Post originally from Insperity.com

 

Wondering how to attract investors to your business?

It takes more than promising financials and a well-crafted pitch. You must also demonstrate operational credibility to prove that your company is ready to maximize their investment dollars.

While getting your human resources (HR) functions in order generally might not be top of mind when seeking outside investment, it can play a major role in getting you a deal.

Having a well-established HR infrastructure helps show your company is ready to grow.

With that in mind, here are the top three HR hurdles you should be ready to overcome if you want to attract investors.

1. Leadership alignment

When performing their due diligence, one of the first things investors will look at beyond the financials is your leadership team.

As they look inside your organization, they’ll hope to see that you have a leadership team that emulates the corporate vision and has the acumen to execute the strategies they’re buying into as an operating partner.

After conducting executive interviews, investors can quickly uncover misalignment between what that shared vision is supposed to be and what the current leadership team seems ready to support.

For most investors, having a misaligned management team is often too risky.

If there’s a breakdown between the goals of the investment group and the goals of an organization’s C-suite, that can trickle down through the company. Ultimately, this may prevent the business from moving in the direction the investors have deemed to be most profitable.

In this case, investors are usually only willing to proceed if they can replace the current management team with their own proven leaders – people they can trust to act as intermediaries from the equity firm to the investment opportunity.

If you’re pursuing or preparing to seek outside investment:

  • Has your entire leadership team been involved in the process?
  • Is everyone on board with it?
  • What do you need to do to gain internal buy-in?

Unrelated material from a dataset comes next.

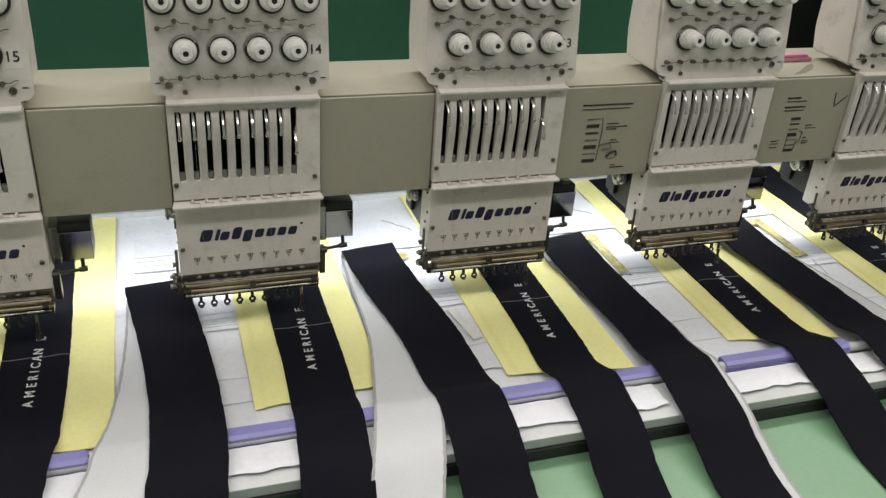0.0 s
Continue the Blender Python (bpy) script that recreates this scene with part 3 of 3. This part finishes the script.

Involving all your internal stakeholders early on will help demonstrate unity and alignment if things move forward with an investor.

Do you have work to do in this area? Here are a few key questions that can help you determine what’s behind ineffective leadership.

2. Company culture

What kind of company culture do you have? Your answer matters more to potential investors than you may realize.

Company culture is a critical HR aspect to attracting investors because they aren’t just buying into your business or your leadership team. Essentially, they’re also buying into your employees. And it’s these employees who are supposed to execute on your business strategy.

The way your people feel about their leaders and the company’s vision has a significant impact on the future of your organization.

In top-performing companies, employees are engaged and willing to give discretionary effort when needed to help the organization succeed.